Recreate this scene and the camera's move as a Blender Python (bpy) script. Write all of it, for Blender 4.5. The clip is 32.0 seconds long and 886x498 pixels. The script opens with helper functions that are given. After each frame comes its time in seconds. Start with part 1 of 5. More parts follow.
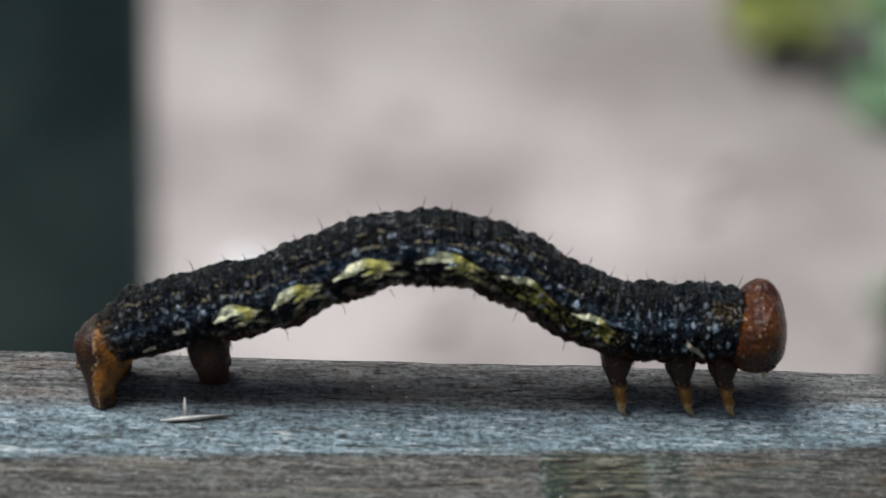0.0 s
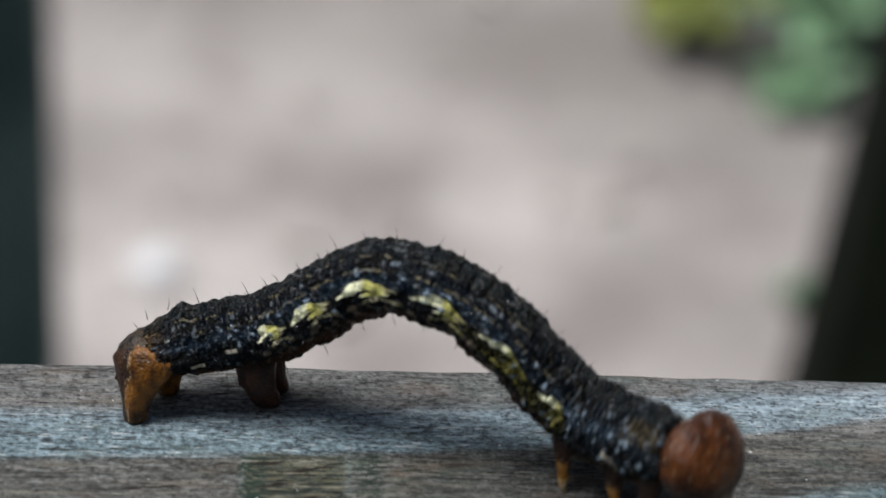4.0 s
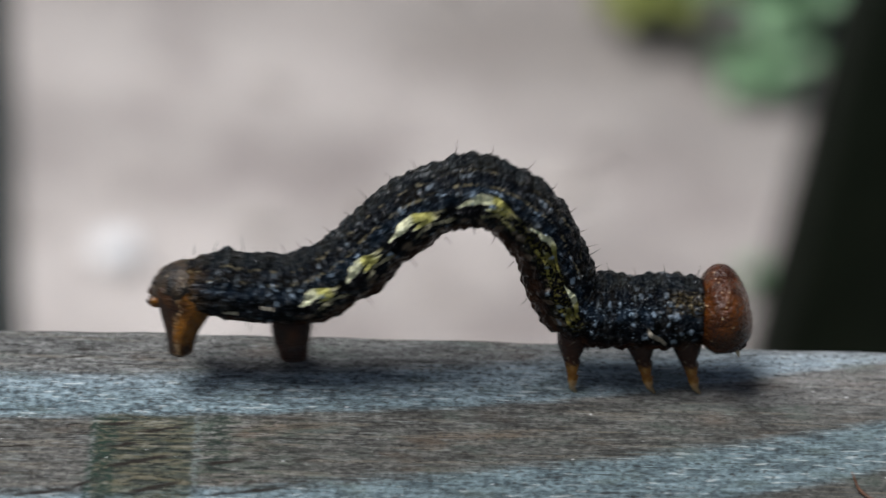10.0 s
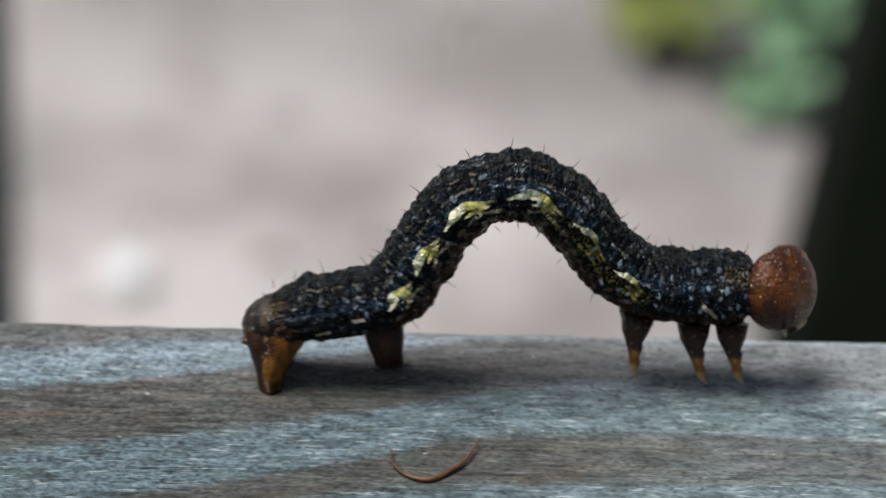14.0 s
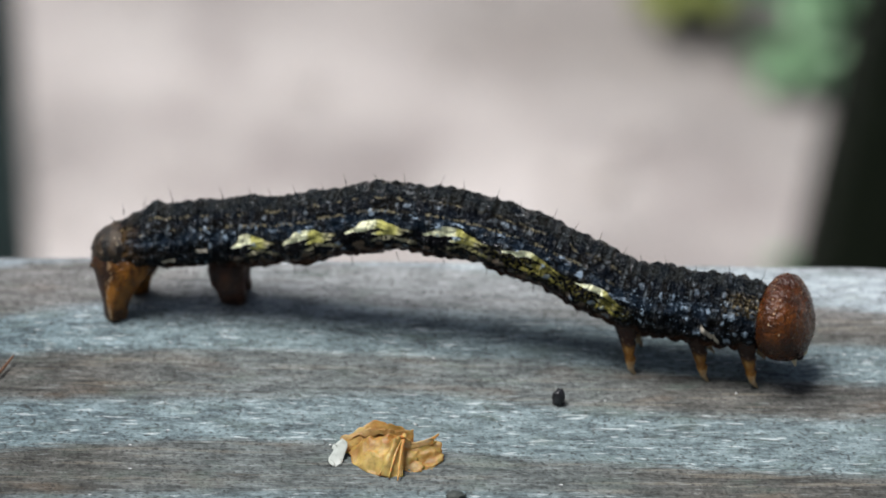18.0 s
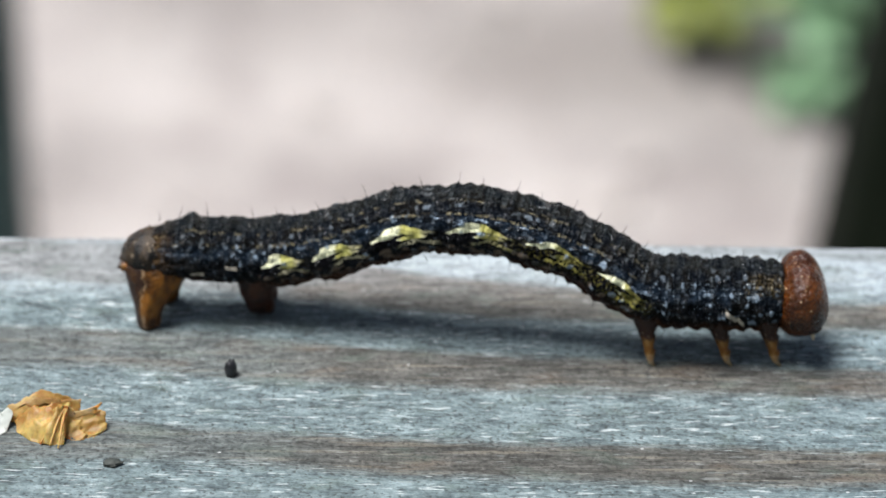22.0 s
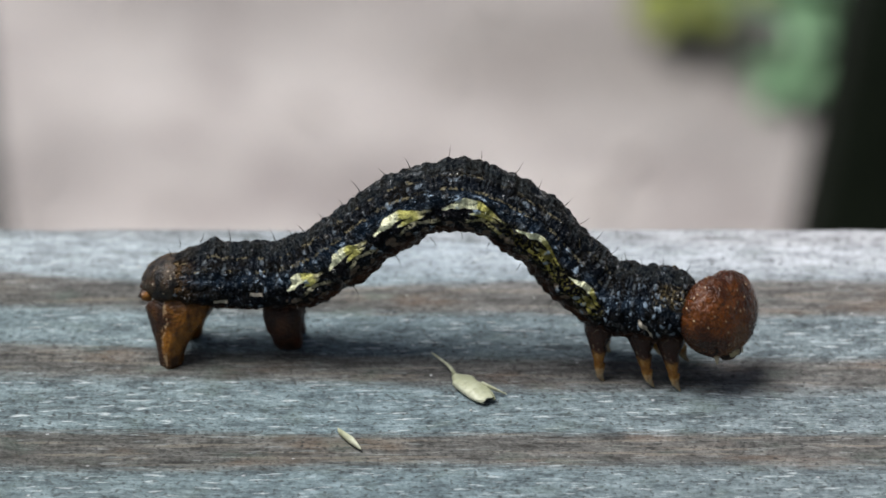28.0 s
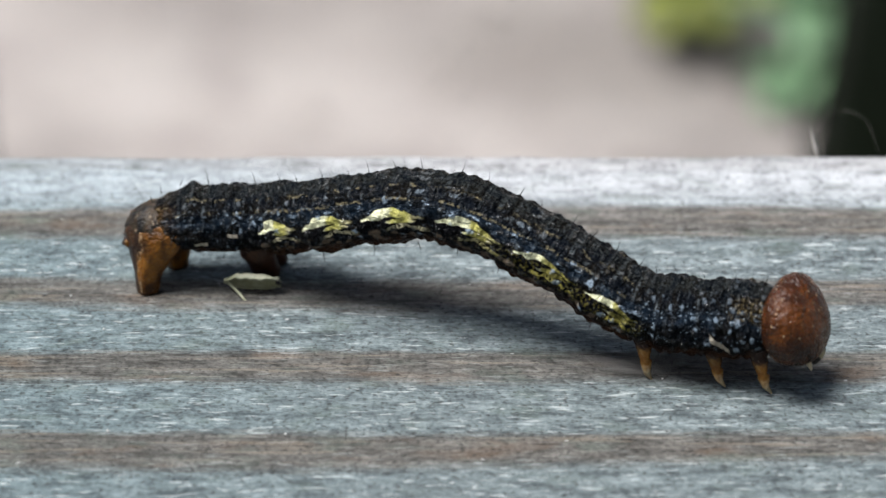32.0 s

::::::::::

§ Task details:
Return all of the data exactly as written, and drop the pictures.

§ Correct answer:
Recreate this scene and the camera's move as a Blender Python (bpy) script. Write all of it, for Blender 4.5. The clip is 32.0 seconds long and 886x498 pixels. The script opens with helper functions that are given. After each frame comes its time in seconds. Start with part 1 of 5. More parts follow.
0.0 s
4.0 s
10.0 s
14.0 s
18.0 s
22.0 s
28.0 s
32.0 s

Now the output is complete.